By Chris Whitfield
Facing a one-stroke deficit heading into the final round of the three-day Clay Dykes Invitational, two-time defending champions Jerry Hudgins and Mike Rice knew they needed a solid score to claim another win.
They did solid a few strokes better.
The duo claimed their third straight victory and fourth in the past five years, turning in a 7-under-par 65 on Friday at The Farm Golf Club in Rocky Face to win by eight strokes in the Championship Flight of the best ball tournament. The field was made up 120 of the best senior golfers from around the nation competing in two-man teams.
The Houston golfers easily outpaced second-round leaders Larry Clark and Don Marsh, who shot a 74 on Friday and claimed second for the tournament with a 211 over 54 holes. Rice and Hudgins finished at 203, with their big round coming on a day when The Farm’s greens were registering 14 on the stimpmeter in speed.
By comparison, the United States Golf Association recommends a 10.5 for the U.S. Open.
“Ahh, it wasn’t as bad as people were making it out,” Hudgins said after the winning round was posted. “It was about like it was all week. This course is nice, and the greens are fast.”
The winning duo found a way around the fast greens — get it close to the pin.
“We putted so well today, but the secret was that we didn’t have many long putts,” Rice said. “I’d say we didn’t have anything longer than 15 feet all day on the greens.”
Their closing round included a birdie on the par-4 18th. Rice and Hudgins birdied the finishing hole in all three rounds.
For Rice, this marks his fifth title in the tournament’s 12-year existence.
Rice won in 2002 while playing with Columbus’ Bill Ploeger, and he has even fonder memories of the course from a win in the 2005 USGA Senior Open.
“It is a special place for me,” Rice said. “It is a place I love coming to as often as I can.

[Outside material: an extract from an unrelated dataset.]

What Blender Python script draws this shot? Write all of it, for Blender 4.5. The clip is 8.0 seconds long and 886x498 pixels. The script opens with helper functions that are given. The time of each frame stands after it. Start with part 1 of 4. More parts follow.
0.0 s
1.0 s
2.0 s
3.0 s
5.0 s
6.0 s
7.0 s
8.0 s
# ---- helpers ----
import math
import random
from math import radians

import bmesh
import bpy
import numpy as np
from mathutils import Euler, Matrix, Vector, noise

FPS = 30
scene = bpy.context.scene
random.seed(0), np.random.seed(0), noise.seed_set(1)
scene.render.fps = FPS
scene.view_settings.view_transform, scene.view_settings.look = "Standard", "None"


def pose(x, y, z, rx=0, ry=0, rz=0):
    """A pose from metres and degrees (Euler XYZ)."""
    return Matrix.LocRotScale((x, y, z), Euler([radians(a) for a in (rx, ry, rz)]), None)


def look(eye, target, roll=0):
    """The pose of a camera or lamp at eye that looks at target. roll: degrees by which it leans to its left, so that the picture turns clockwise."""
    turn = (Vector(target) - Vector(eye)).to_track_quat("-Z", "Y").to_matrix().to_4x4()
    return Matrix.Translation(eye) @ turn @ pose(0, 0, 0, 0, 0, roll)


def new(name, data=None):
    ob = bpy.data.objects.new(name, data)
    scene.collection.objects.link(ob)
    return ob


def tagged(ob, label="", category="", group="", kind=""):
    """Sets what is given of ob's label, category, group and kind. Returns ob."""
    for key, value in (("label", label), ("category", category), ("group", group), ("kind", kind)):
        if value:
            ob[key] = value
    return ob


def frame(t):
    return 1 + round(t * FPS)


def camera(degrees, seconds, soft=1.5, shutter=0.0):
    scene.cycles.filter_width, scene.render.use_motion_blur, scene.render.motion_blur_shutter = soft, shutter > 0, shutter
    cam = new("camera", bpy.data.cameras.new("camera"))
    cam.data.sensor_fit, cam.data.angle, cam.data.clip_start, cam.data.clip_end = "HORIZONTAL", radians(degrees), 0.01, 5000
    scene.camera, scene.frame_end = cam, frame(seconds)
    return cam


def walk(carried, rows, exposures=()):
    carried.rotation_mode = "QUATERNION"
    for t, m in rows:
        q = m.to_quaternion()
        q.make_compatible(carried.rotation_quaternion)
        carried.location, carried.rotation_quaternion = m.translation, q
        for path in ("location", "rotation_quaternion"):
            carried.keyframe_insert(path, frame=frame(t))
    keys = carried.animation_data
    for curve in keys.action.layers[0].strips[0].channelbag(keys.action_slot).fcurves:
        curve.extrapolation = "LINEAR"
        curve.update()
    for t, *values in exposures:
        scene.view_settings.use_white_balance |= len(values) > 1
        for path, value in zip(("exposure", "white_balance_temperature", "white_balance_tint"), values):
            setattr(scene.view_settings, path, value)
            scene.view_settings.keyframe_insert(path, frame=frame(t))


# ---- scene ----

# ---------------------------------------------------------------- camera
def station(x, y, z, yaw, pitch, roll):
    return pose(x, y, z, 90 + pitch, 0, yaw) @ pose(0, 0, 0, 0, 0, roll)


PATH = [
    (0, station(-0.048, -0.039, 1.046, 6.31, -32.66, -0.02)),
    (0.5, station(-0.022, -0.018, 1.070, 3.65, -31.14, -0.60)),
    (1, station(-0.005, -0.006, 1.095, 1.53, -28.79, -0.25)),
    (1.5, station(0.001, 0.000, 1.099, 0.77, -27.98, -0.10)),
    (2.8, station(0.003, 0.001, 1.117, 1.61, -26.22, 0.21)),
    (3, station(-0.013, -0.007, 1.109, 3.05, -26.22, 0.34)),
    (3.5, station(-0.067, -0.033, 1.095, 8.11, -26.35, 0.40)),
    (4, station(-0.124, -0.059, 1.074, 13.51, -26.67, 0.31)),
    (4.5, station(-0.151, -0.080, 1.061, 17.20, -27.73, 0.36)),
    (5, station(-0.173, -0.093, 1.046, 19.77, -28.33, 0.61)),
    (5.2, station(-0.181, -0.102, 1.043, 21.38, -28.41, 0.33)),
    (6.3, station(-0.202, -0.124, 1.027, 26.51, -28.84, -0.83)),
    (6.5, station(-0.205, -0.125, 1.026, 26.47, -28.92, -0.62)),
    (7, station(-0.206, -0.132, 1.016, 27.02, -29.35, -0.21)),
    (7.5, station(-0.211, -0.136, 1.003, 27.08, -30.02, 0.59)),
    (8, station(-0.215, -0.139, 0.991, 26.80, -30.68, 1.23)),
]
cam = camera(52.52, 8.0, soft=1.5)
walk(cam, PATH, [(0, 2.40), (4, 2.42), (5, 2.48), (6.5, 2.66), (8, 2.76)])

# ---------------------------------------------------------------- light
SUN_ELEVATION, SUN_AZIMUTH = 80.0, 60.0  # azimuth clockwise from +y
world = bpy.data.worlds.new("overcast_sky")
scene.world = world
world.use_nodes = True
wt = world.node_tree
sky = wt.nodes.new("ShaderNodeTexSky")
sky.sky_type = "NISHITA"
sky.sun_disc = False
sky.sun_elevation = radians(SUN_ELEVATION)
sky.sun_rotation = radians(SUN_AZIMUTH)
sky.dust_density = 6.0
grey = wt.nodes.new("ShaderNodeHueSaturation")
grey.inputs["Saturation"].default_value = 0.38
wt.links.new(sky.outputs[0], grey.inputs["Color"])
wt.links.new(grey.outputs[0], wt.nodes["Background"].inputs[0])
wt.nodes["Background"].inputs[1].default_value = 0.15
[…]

It is a great place, and all of the people are just so pleasant here, and it kind of a special place for me.”
While the talk amongst the players was the speed of the greens, things will likely be tougher next season. Deck Cheatham, The Farm’s director of golf, said the course will be undergoing a renovation in coming weeks as the bent grass greens of the course will be re-sodded with a new hybrid of Bermuda.

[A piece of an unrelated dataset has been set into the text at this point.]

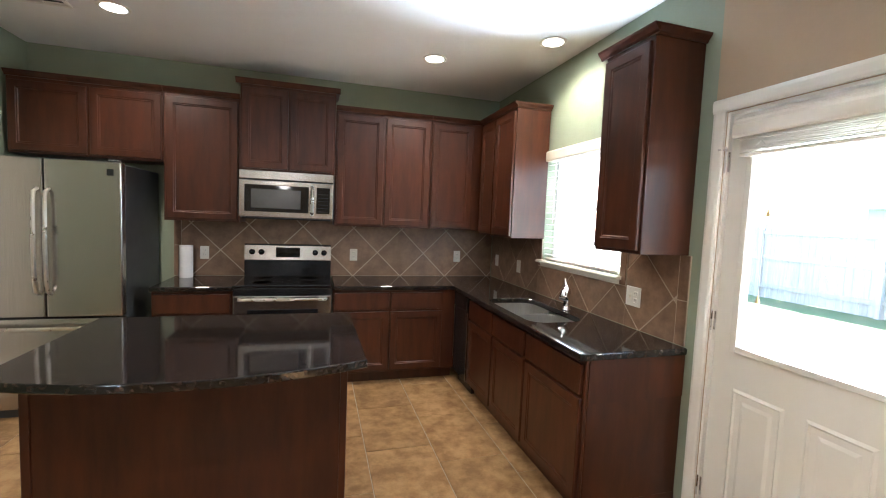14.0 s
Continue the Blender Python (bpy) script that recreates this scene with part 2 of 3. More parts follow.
def slab(us, vs, holes, a, b, axis):
    """A plate with rectangular holes right through it."""
    us = sorted({*us, *(h[0] for h in holes), *(h[1] for h in holes)})
    vs = sorted({*vs, *(h[2] for h in holes), *(h[3] for h in holes)})
    solid = {}
    for i in range(len(us) - 1):
        for j in range(len(vs) - 1):
            u, v = (us[i] + us[i + 1]) / 2, (vs[j] + vs[j + 1]) / 2
            solid[i, j] = not any(h[0] < u < h[1] and h[2] < v < h[3] for h in holes)
    bm = bmesh.new()
    cache = {}

    def vert(i, j, w):
        if (i, j, w) not in cache:
            c = [us[i], vs[j]]
            c.insert("xyz".index(axis), w)
            cache[i, j, w] = bm.verts.new(c)
        return cache[i, j, w]
    for (i, j), full in solid.items():
        if not full:
            continue
        bm.faces.new([vert(*p, a) for p in ((i, j), (i + 1, j), (i + 1, j + 1), (i, j + 1))])
        bm.faces.new([vert(*p, b) for p in ((i, j), (i + 1, j), (i + 1, j + 1), (i, j + 1))])
        for di, dj, p, q in ((-1, 0, (i, j), (i, j + 1)), (1, 0, (i + 1, j), (i + 1, j + 1)), (0, -1, (i, j), (i + 1, j)), (0, 1, (i, j + 1), (i + 1, j + 1))):
            if not solid.get((i + di, j + dj), False):
                bm.faces.new((vert(*p, a), vert(*q, a), vert(*q, b), vert(*p, b)))
    return bm


def arc(y0, y1, spring, crown, n=20):
    half, sag = (y1 - y0) / 2, crown - spring
    r = (half * half + sag * sag) / (2 * sag)
    cy, cz = (y0 + y1) / 2, crown - r
    a = math.asin(half / r)
    return [(cy + r * math.sin(-a + 2 * a * i / n), cz + r * math.cos(-a + 2 * a * i / n)) for i in range(n + 1)]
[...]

“We will be regrassing the greens from bent grass to MiniVerde Bermuda,” Cheatham said.
“Bermuda was a slow grass that held up better, but now they have made it where there isn’t a whole lot of difference between it and bent grass, except for the maintenance. It doesn’t take as much water and the greens will look a lot healthier during the summer months.”
However, Cheatham said the greens will take time to soften after the installation, and he expects scores on the course to rise until the greens soften and can hold approaches better.

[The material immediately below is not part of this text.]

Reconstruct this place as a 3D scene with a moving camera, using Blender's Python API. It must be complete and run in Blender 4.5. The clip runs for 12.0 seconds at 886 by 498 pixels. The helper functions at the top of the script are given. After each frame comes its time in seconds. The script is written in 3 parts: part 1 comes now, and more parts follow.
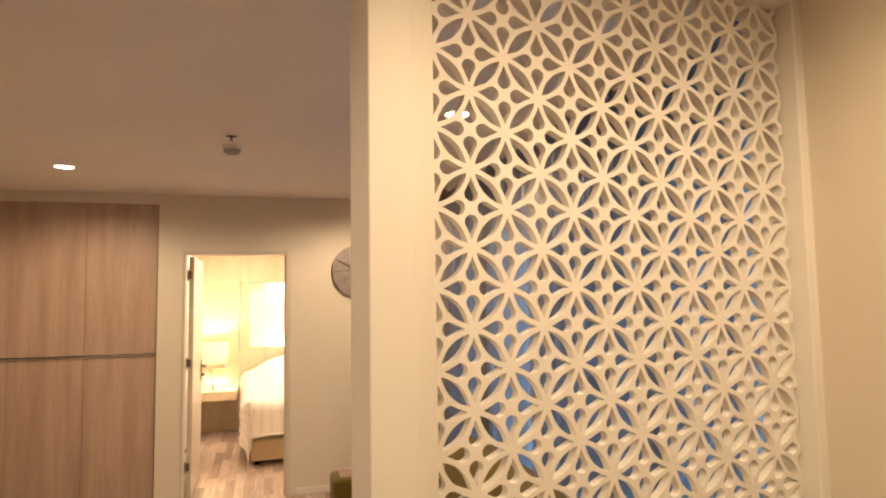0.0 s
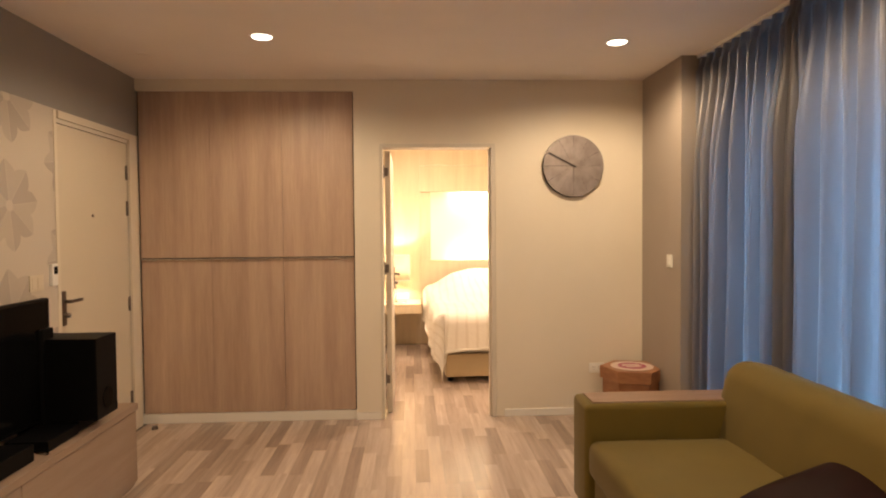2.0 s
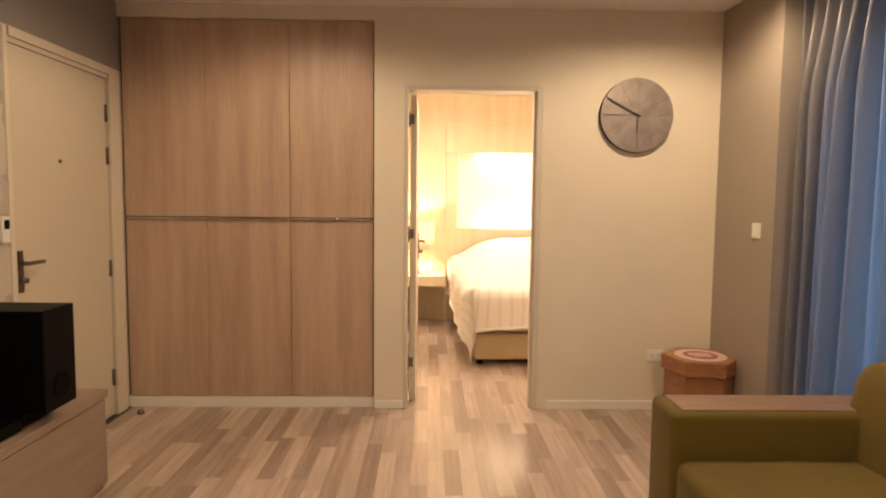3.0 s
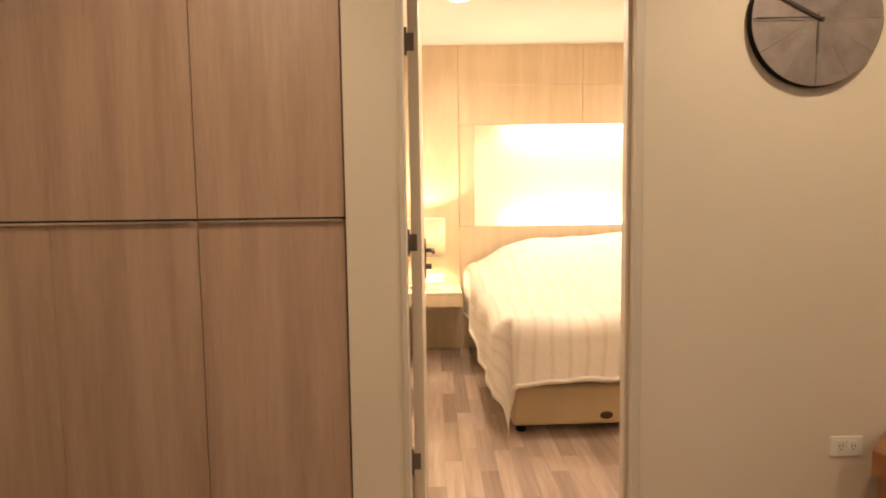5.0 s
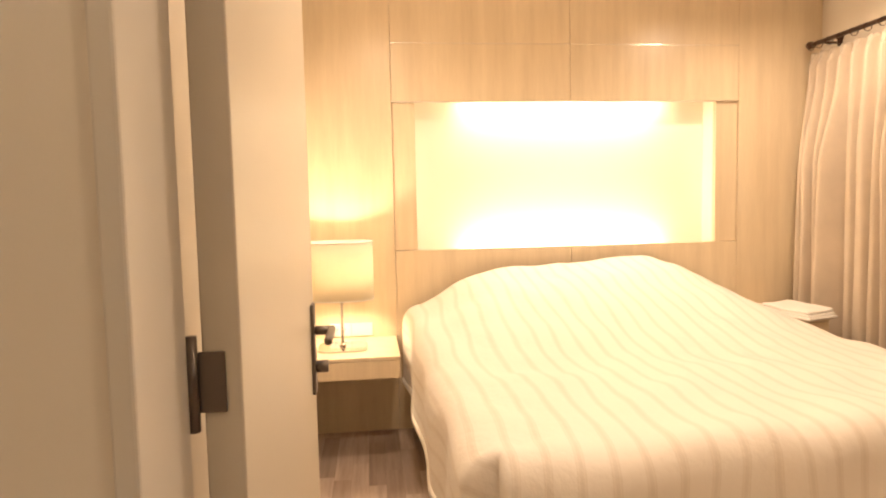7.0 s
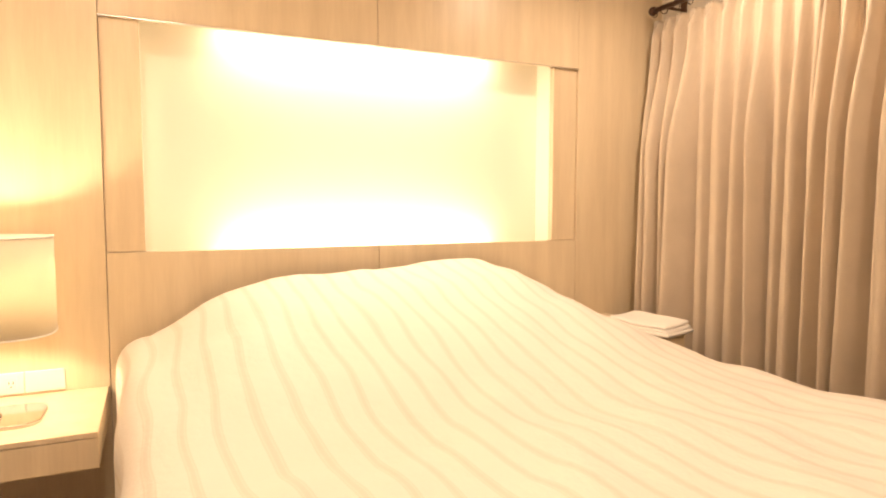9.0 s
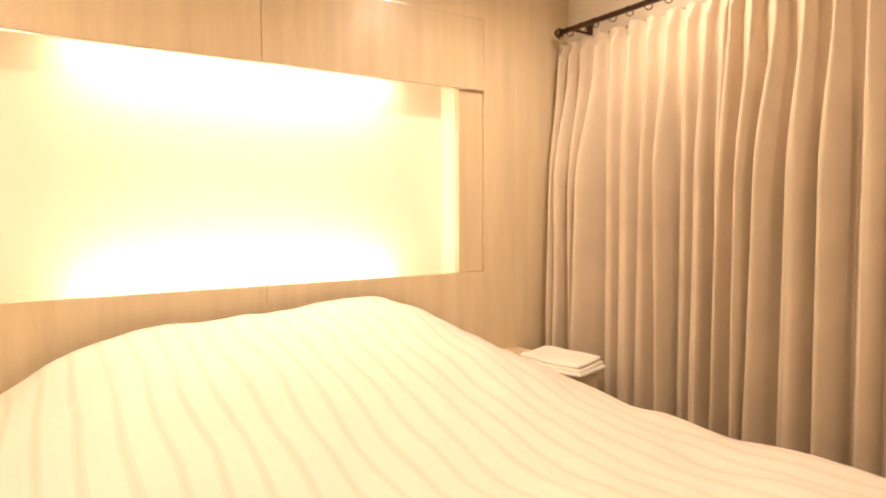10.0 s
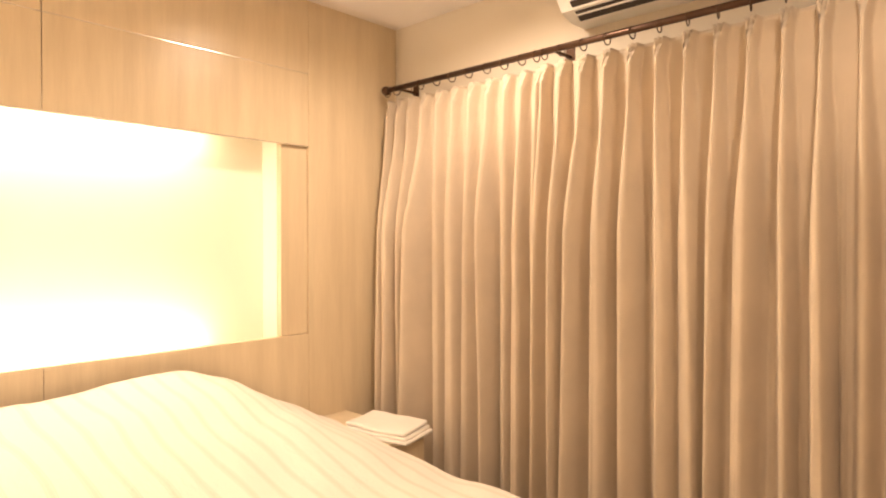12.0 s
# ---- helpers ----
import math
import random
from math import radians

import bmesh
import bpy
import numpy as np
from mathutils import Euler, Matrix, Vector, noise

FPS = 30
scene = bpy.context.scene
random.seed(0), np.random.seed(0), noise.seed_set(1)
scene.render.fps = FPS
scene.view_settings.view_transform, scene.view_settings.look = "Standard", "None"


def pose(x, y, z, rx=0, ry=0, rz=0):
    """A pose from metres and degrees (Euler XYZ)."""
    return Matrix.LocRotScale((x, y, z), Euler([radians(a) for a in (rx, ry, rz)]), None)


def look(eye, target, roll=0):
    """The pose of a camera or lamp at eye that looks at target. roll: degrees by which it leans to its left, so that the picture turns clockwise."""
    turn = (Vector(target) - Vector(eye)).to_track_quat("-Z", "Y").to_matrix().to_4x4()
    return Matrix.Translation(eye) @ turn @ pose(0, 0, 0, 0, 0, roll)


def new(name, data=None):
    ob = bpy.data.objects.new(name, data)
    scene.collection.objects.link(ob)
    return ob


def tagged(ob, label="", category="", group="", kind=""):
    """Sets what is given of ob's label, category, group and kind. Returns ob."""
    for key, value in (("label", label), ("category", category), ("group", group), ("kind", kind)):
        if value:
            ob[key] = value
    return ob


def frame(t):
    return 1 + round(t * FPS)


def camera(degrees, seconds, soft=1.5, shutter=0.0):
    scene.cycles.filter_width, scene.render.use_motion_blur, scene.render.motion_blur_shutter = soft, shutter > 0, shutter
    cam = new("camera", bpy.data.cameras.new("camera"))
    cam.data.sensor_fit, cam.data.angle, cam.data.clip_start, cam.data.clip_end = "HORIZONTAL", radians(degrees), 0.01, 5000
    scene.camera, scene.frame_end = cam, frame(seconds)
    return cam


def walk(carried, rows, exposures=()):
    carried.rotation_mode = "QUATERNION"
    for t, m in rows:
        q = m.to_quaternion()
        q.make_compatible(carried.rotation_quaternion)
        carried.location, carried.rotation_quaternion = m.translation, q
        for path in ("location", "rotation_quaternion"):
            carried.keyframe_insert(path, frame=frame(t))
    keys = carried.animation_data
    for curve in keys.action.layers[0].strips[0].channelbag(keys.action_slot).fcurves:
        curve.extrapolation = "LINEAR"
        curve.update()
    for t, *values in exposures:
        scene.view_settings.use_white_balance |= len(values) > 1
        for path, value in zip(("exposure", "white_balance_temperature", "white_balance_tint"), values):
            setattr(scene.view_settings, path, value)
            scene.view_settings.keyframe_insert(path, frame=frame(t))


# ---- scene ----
cam = camera(71.0, 12.0, 2.0)
EXPOSURES = [(0.0, 0.08), (0.5, -0.05), (1.0, 0.0), (2.5, 0.02), (3.2, -0.08), (5.0, -0.36), (6.5, -0.5), (8.5, -0.74), (12.0, -0.66)]
PATH = [
    (0, (0.426, -0.011, 1.631), (0.975, 1.906, 1.788), -0.9),
    (0.5, (0.27, 0.117, 1.562), (0.65, 2.08, 1.6), -0.1),
    (1, (0.148, 0.252, 1.501), (0.388, 2.238, 1.49), -0.6),
    (1.5, (0.064, 0.561, 1.475), (0.207, 2.556, 1.439), -0.7),
    (2, (0.004, 0.872, 1.421), (0.104, 2.869, 1.355), -0.5),
    (2.5, (-0.047, 1.193, 1.37), (0.033, 3.188, 1.252), -0.2),
    (3, (-0.067, 1.579, 1.336), (-0.024, 3.573, 1.181), 0.6),
    (5, (-0.108, 3.301, 1.292), (-0.08, 5.294, 1.121), -0.8),
    (5.5, (-0.093, 3.788, 1.296), (-0.048, 5.781, 1.139), -0.4),
    (6, (-0.071, 4.185, 1.306), (-0.011, 6.178, 1.155), -0.2),
    (6.5, (-0.044, 4.587, 1.313), (0.061, 6.578, 1.162), -0.8),
    (8.5, (0.154, 5.841, 1.214), (0.88, 7.7, 1.081), -0.5),
    (9, (0.26, 5.983, 1.213), (1.106, 7.79, 1.067), 0.1),
    (9.5, (0.356, 6.089, 1.273), (1.325, 7.832, 1.123), 0.1),
    (10, (0.424, 6.162, 1.309), (1.509, 7.838, 1.192), -0.2),
    (10.5, (0.454, 6.199, 1.362), (1.647, 7.802, 1.268), -0.4),
    (11, (0.47, 6.221, 1.381), (1.781, 7.73, 1.326), -0.6),
    (11.5, (0.527, 6.19, 1.417), (1.923, 7.622, 1.38), -0.5),
    (12, (0.548, 6.168, 1.44), (2.01, 7.533, 1.42), -0.0),
]
walk(cam, [(t, look(eye, target, roll)) for t, eye, target, roll in PATH], EXPOSURES)

# ---- world and light ----
world = bpy.data.worlds.new("dusk")
scene.world = world
world.use_nodes = True
bg = world.node_tree.nodes["Background"]
bg.inputs[0].default_value = (0.16, 0.34, 0.75, 1)
bg.inputs[1].default_value = 0.8

WARM = (1.0, 0.735, 0.46)
WARM_BED = (1.0, 0.77, 0.565)
CEIL, CEIL_B = 2.52, 2.517
DOWNLIGHTS = [(-0.835, 4.484), (1.235, 4.545), (-0.79, 2.715), (1.316, 2.81)]
# entry pair is unseen, added to light the lattice screen evenly
FILL_SPOTS_ENTRY = [(-0.6, 0.3), (1.10, 0.12)]
# last two are unseen, added to brighten the bedroom's near half
DOWNLIGHTS_AND_FILL_BED = [(2.05, 7.62), (0.07, 7.30), (0.30, 6.10), (1.90, 6.35)]


def spot(name, x, y, z, watts, size=130, blend=0.5, color=WARM):
    data = bpy.data.lights.new(name, "SPOT")
    data.energy, data.color, data.spot_size, data.spot_blend = watts, color, radians(size), blend
    data.shadow_soft_size = 0.04
    ob = new(name, data)
    ob.location = (x, y, z)
    return ob


def strip(name, x, y, z, sx, sy, watts, rot, color=WARM):
    data = bpy.data.lights.new(name, "AREA")
    data.shape, data.size, data.size_y, data.energy, data.color = "RECTANGLE", sx, sy, watts, color
    ob = new(name, data)
    ob.matrix_world = pose(x, y, z, *rot)
    return ob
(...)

Either way, Rice and Hudgins plan on returning.
“We are going to have to go out and recruit some competition for those two,” Cheatham said. “Some of these other guys need to practice if they want to take the trophy from them. Mike and Jerry really like this place and always play well here.”
In the second flight, the team of Stephen Schwartz and Walter O’Leary finished with a 216, two strokes ahead of Jimmy Chapman and Don Slater. Fred Peel and Ronnie Tumlin were third at 219, followed by Larry White and Julian Saul (222) and George Coker and Ron Savastano (223).
Dave Crocker and Bill Zachary finished with a 215 to win the third flight, with Kevin Gennarelli and Gary Friand second at 223. Bill Rogers and Mike Chambless shot a 224 for third, followed by Lanny Bailey and Tom Miller, who won a scorecard playoff over Ken Stewart and Marc Tate for fourth at 228.
In the fourth flight, Scott Northey and Billy Hatton were first with a 218, four strokes ahead of Bill Patrick and Mike Steed. Edsel Davis and Malcolm Burgess Jr. finished third at 223, followed by Jud Cutttino and Paul Parker (230) and Mike Towson and Mike McAdams (234).
Don Wood and Max Mathews won the super senior flight with a 215, while Paul Cobb Jr. and Charlie Busbee were second at 218. Richard Tatum and Bob Hullender finished third at 220.
The event is played in memory of Dykes, a friend of tournament founder Bob Shaw and a charter member of The Farm who died in 1997.